● **WORK INSTRUCTIONS**
Lift out all lines below that contain "with".

----

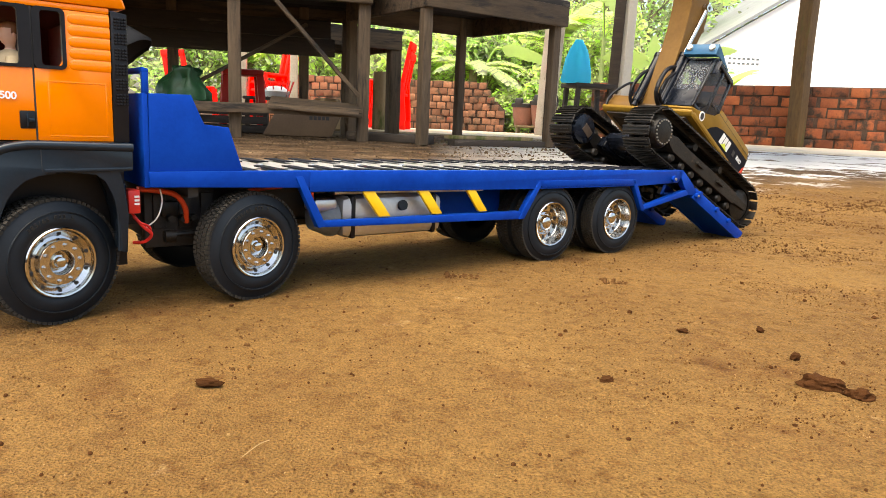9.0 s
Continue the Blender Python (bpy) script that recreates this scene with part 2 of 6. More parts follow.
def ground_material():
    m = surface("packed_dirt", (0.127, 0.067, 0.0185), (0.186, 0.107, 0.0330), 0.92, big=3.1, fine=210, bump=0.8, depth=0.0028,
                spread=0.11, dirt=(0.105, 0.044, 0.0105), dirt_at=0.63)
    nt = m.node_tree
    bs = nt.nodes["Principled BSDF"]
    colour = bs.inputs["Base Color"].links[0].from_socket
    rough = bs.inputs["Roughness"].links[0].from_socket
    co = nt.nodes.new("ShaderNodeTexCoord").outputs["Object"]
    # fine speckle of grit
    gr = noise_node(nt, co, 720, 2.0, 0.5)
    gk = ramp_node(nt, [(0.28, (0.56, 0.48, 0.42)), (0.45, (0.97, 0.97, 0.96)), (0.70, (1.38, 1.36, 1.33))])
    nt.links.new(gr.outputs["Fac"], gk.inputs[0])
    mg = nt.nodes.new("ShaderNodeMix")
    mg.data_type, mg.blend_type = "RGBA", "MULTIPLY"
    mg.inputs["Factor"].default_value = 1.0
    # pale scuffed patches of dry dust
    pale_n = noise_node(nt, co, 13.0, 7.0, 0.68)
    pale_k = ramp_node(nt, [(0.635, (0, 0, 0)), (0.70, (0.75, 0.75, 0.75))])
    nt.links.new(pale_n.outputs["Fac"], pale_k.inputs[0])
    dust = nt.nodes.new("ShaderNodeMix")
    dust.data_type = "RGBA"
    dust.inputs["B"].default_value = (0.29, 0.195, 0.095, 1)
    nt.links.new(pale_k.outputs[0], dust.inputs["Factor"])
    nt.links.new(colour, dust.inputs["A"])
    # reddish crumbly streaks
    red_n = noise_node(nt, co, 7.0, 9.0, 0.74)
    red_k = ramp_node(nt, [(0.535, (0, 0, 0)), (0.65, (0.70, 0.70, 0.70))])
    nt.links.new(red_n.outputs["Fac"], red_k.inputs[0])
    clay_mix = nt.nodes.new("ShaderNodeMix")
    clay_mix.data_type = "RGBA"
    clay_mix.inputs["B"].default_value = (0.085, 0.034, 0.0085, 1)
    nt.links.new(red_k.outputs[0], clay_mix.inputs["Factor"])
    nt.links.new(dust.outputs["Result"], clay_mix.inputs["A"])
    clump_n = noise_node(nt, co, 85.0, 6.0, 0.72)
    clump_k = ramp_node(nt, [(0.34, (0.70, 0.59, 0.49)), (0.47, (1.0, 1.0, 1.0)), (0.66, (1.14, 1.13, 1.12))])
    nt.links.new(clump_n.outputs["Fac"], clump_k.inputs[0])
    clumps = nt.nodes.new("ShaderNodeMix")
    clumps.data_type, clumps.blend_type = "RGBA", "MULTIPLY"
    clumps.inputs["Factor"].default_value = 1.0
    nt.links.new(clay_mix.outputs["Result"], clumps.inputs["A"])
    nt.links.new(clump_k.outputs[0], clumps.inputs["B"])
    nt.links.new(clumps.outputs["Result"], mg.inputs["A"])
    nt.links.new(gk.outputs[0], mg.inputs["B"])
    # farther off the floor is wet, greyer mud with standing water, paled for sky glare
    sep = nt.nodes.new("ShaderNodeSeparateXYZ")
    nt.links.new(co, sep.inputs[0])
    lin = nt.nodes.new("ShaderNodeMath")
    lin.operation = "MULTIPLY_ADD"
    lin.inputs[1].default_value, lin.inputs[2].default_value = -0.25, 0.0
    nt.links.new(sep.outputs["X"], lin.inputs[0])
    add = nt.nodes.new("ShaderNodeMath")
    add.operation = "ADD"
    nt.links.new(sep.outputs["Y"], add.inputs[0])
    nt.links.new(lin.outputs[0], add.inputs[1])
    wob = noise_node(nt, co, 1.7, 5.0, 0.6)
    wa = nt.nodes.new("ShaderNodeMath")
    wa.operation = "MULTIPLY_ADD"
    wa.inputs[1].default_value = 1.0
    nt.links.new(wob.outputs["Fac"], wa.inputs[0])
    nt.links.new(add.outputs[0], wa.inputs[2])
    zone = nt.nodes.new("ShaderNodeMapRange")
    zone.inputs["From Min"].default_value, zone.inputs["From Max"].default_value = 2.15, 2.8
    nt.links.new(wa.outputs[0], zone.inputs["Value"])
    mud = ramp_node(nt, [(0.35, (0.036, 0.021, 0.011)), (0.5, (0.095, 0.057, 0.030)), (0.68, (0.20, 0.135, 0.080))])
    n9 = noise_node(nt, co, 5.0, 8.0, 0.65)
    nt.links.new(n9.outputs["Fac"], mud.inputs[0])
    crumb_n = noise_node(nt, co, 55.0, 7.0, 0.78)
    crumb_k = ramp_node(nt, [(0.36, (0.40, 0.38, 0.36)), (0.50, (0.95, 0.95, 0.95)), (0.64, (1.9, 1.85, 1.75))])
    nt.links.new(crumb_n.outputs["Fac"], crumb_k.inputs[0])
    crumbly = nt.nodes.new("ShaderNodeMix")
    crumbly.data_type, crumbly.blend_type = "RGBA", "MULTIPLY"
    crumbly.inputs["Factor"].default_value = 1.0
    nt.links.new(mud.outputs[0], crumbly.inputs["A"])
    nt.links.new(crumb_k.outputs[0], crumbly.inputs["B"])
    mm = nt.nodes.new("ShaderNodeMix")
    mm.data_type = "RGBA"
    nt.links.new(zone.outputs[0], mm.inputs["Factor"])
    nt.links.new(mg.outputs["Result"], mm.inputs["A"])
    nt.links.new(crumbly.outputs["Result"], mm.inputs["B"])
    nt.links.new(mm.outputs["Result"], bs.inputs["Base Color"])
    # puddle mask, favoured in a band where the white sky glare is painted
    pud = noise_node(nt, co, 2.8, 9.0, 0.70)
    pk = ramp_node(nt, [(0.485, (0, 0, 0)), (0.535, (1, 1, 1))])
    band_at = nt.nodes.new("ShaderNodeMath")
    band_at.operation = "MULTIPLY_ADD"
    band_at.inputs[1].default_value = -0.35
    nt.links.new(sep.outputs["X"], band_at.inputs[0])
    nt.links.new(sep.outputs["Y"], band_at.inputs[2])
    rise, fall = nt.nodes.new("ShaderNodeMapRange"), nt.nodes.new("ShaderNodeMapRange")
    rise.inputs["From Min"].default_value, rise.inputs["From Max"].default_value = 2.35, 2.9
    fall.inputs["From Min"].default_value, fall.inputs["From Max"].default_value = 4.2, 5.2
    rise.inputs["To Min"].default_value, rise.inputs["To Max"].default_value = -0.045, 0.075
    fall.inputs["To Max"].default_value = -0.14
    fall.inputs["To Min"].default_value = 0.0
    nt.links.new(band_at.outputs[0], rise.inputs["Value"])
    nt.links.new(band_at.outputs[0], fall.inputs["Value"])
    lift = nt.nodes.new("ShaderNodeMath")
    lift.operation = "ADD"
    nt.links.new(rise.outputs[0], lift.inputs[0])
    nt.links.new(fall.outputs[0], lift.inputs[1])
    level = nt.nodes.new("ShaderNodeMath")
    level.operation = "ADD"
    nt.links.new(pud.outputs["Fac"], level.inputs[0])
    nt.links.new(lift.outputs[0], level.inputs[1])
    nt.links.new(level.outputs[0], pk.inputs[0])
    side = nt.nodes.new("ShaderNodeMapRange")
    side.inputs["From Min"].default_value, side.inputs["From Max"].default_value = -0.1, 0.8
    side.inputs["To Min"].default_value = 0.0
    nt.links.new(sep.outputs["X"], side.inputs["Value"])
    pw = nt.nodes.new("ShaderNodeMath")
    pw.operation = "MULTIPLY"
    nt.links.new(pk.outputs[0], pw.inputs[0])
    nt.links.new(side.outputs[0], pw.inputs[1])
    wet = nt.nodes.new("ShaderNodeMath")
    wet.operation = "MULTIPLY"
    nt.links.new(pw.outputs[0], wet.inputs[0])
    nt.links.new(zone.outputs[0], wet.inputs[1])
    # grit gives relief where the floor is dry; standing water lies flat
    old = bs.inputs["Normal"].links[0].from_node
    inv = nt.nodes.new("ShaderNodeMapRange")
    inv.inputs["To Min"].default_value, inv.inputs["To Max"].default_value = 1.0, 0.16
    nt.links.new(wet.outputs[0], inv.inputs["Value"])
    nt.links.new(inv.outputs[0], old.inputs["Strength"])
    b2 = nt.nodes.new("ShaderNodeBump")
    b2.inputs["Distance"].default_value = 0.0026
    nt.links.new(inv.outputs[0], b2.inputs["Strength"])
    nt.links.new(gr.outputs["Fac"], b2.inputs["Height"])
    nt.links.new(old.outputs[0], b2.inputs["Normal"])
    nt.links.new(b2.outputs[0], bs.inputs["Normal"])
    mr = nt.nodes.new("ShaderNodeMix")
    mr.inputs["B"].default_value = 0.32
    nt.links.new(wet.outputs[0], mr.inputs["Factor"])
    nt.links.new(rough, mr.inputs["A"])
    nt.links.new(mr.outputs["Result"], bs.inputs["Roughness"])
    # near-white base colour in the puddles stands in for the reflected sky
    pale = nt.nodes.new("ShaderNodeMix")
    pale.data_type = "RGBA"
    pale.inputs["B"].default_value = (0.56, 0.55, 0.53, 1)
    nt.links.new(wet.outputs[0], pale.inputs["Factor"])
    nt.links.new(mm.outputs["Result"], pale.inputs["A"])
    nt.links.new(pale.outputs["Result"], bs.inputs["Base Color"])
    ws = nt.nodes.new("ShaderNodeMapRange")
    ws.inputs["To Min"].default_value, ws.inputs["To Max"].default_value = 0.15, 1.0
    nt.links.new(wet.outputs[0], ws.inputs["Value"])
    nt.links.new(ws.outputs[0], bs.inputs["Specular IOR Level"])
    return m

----

● **ANSWER TO THE EXERCISE**
Continue the Blender Python (bpy) script that recreates this scene with part 2 of 6. More parts follow.
    # farther off the floor is wet, greyer mud with standing water, paled for sky glare